But he has no idea of telling us the real reason why the stories that he tells happened as they did—the political causes, as we should say, of the events. Any trivial reason seems good enough to him to account for a great war. He would have been quite ready to accept the beautiful lady idea as the reason of the siege of Troy.
Thucydides, on the contrary, looked into the true reasons of the events. He, rather than Herodotus, was the "father of history." There were other fine Greek historians, and notably one, Xenophon, who went with an extraordinary expedition of the Greeks—-10,000 in number—who penetrated, fighting, far into Asia Minor; and then had to retreat again, still fighting, having done very little good. He went and came back with that expedition and wrote the story of it.
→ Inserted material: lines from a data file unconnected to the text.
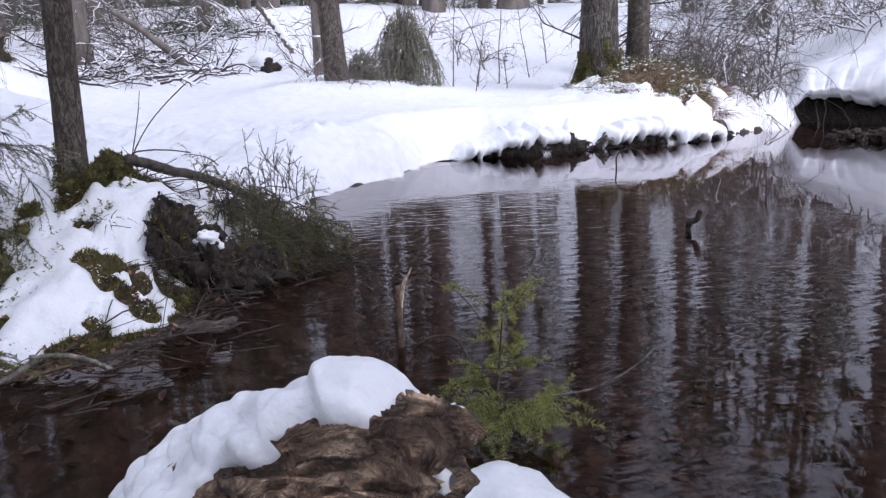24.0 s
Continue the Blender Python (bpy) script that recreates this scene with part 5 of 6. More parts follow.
def undercut(name, label, way, tall, seed):
    """A face of dark peat under a rounded lip of snow, along the water."""
    rng = np.random.default_rng(seed)
    root = thing(name, (0, 0, 0), label, "bank")
    line = curve_points([(x, y, 0) for x, y in way], 140)
    s = np.concatenate([[0], np.cumsum(np.linalg.norm(np.diff(line, axis=0), axis=1))])
    run = np.gradient(line, axis=0)
    run /= np.linalg.norm(run, axis=1)[:, None]
    out = np.stack([run[:, 1], -run[:, 0], 0 * s], -1)
    h = np.interp(np.linspace(0, 1, 140), np.linspace(0, 1, len(tall)), tall) * np.clip(-0.15 + 1.7 * fractal(s, 0 * s, 0.40, seed + 1, 2) + 0.8 * (fractal(s, 0 * s, 0.11, seed + 8) - 0.3), 0.12, 1.35)
    face, lip, fringe = [], [], Build()
    even = np.interp(np.linspace(0, 1, 140), np.linspace(0, 1, len(tall)), tall) * (0.7 + 0.5 * fractal(s, 0 * s, 0.9, seed + 15))
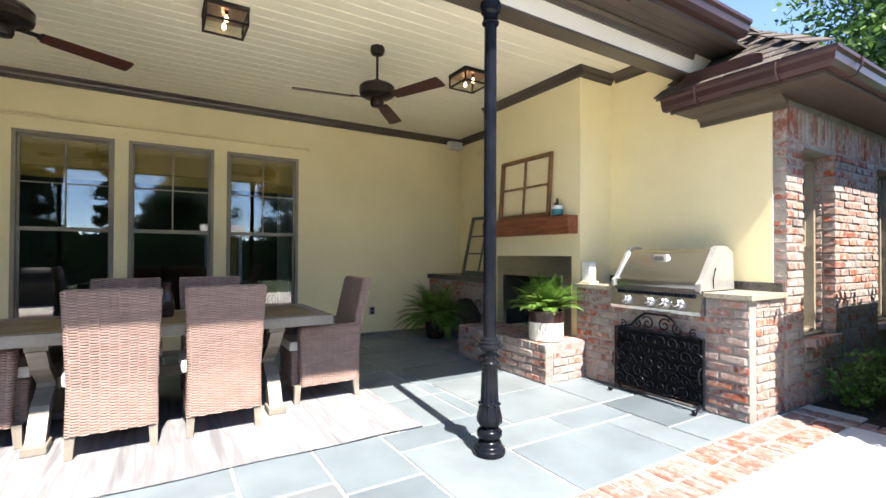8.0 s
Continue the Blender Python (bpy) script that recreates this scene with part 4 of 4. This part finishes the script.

But he was not the equal, as historian, of Thucydides, who wrote of the Peloponnesian War, and who wrote, further, of wars which the Greeks, especially the Athenians, had now to carry yet farther afield—or oversea—and not for the first time, to Sicily.
And there, in Sicily, there met together Greeks, Carthaginians, and another people—of a new name, not altogether unimportant in the story—-Latins or Romans from the neighbourhood of that city established on the Tiber.
The story, which I am now trying to carry down to the year 330 B.C. or so, has shifted its scene westward. We have seen how near that island of Sicily lies both to Europe, by way of the toe of Italy, and to Africa, by way of Carthage. It is a kind of bridge or stepping-stone between the two. We must see how the nations met there.
CHAPTER X
THE MEETING OF THE NATIONS ROUND SICILY
Carthage was one of the colonies founded by the Phœnicians. It was not one of the earliest, but it had the advantage of a good harbour for the protection of the ships of those days. It grew in importance and in numbers of inhabitants, so that it soon became the chief of all the stations of the kind which the Phœnicians had planted, sending their colonists out from their native capital cities of Tyre and Sidon.
Now Tyre and Sidon were captured by that great king Nebuchadnezzar of Babylon about a hundred years or so before the Persian attacks on Greece, and the effect of that capture of the two capital cities was to leave Carthage as the most powerful city belonging to the Phœnicians. Carthage, then, from that time, became the capital, the chief city, of this great naval power. It was the headquarters of naval power in the Mediterranean. Greek colonists from many different states of Greece had already spread themselves along the shores of Sicily, and even so far as the shores of Spain and those Balearic Islands (or islands of the slingers) where, as we are told, a boy's dinner was always set up on top of a pole and he was not allowed to eat it until he had knocked it down with a stone from his sling. Naturally, the inhabitants learned to be good slingers.